The African-American cops (at least those included in the series) are, to a person, empathetic. They talk about their jobs and about the city in a way that demonstrates a good grasp of the city's underlying problems. Most of the white cops are no different. But there are some troubling moments with the police as a whole in the series and, well, if you've seen it let's just say there are two cops in particular who don't come off looking very good by the end. It won't exactly surprise you when one of them starts telling the tale of the time he shot and killed an unarmed black guy.

The group scene that is most revealing involves the officer in charge showing the Philando Castile video to a large group of cops the day after it happened. Not surprisingly, every cop in the room immediately starts making excuses to justify it and explain why it was his own fault he got shot. Days later, the officers' reaction to watching the mass shooting in Dallas in which several cops died is dark and somber.

As a viewer it's hard not to feel like a basic problem is the inability of police to feel the kind of sympathy for citizens shot by cops that they feel for themselves as a group. Some guy gets choked to death in broad daylight by a cop? Too bad, he should have complied. But a cop getting shot…well, not a dry eye in the room for that idea.

Worse, the one Really Bad Cop talks repeatedly about how bad the public hysteria about police violence is for a cop's career. You know, one smartphone video of a cop beating up a black guy and just think of that poor cop – public shaming, denied promotions, maybe even getting fired (but probably not). And of course I'm watching this with my own biases about the use of force by police thinking, a cop just fucking killed a guy and you're wringing your hands at how it might keep him from getting a promotion.

And that crystallizes the problem pretty well. The problem is not Bad Apples, which are indeed found everywhere. The problem is the basket that keeps and protects the Bad Apples. You could walk away from the series with the optimists' view that, despite having a clearly horrible and thankless job, almost all of the cops come off as reasonable, balanced people. On the other hand, the cops who come off as narcissistic, bitter, and hostile, though few in number, seem to enjoy the empathy and protection of the rest. Everyone in that room was ready with a handful of excuses when they watched the Castile video, Good cop or Bad cop. Police excel at empathizing with their own kind. And even when as individuals they are capable of showing empathy for the people being Policed, that feeling appears to be superseded by the Blue Code when their group identity is under fire.

The most refreshing moment was a cop watching the Rodney King video and explaining why it was "bad police work." It marked maybe the first time in my life I've heard a cop admit that some other cops might be shitty at their job. At the same time, Bad Cop is full of explanations about the King video being "edited" so you "couldn't see the whole story," which is an excuse that was popular from the moment the incident drew national attention.
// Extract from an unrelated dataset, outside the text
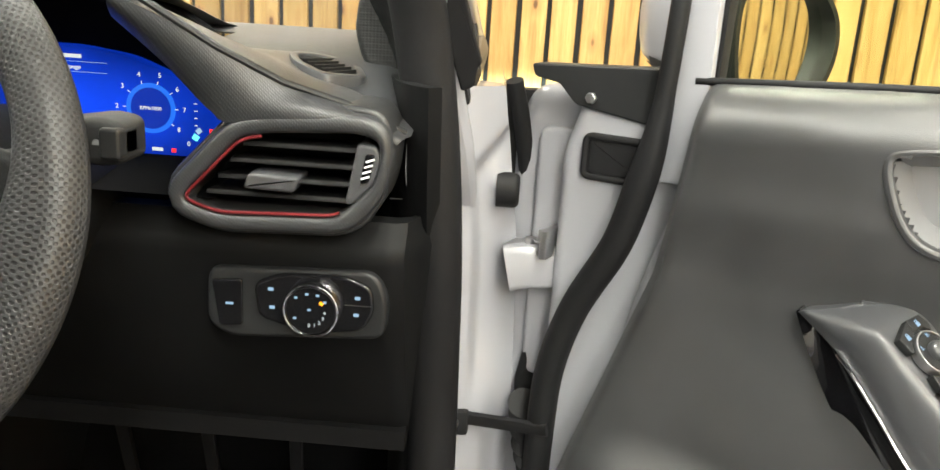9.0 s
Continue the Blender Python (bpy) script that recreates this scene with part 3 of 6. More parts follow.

It's too bad none of the police could watch a video that isn't 25 years old and come to a similar conclusion, like watching the Eric Garner video and concluding that using a WWE chokehold, which is against any written policy you're likely to find for a law enforcement agency, isn't a shining example of good police work.

Until the culture of law enforcement and the authoritarian personality types that are such wildly enthusiastic supporters of it in the public can admit that sometimes cops make mistakes or sometimes cops are bad at their jobs, then the Problem will never be solved. We know, and Flint Town demonstrates, that most cops are Good. The question, and the issue, is why the culture of their profession continues to protect the ones who are Bad.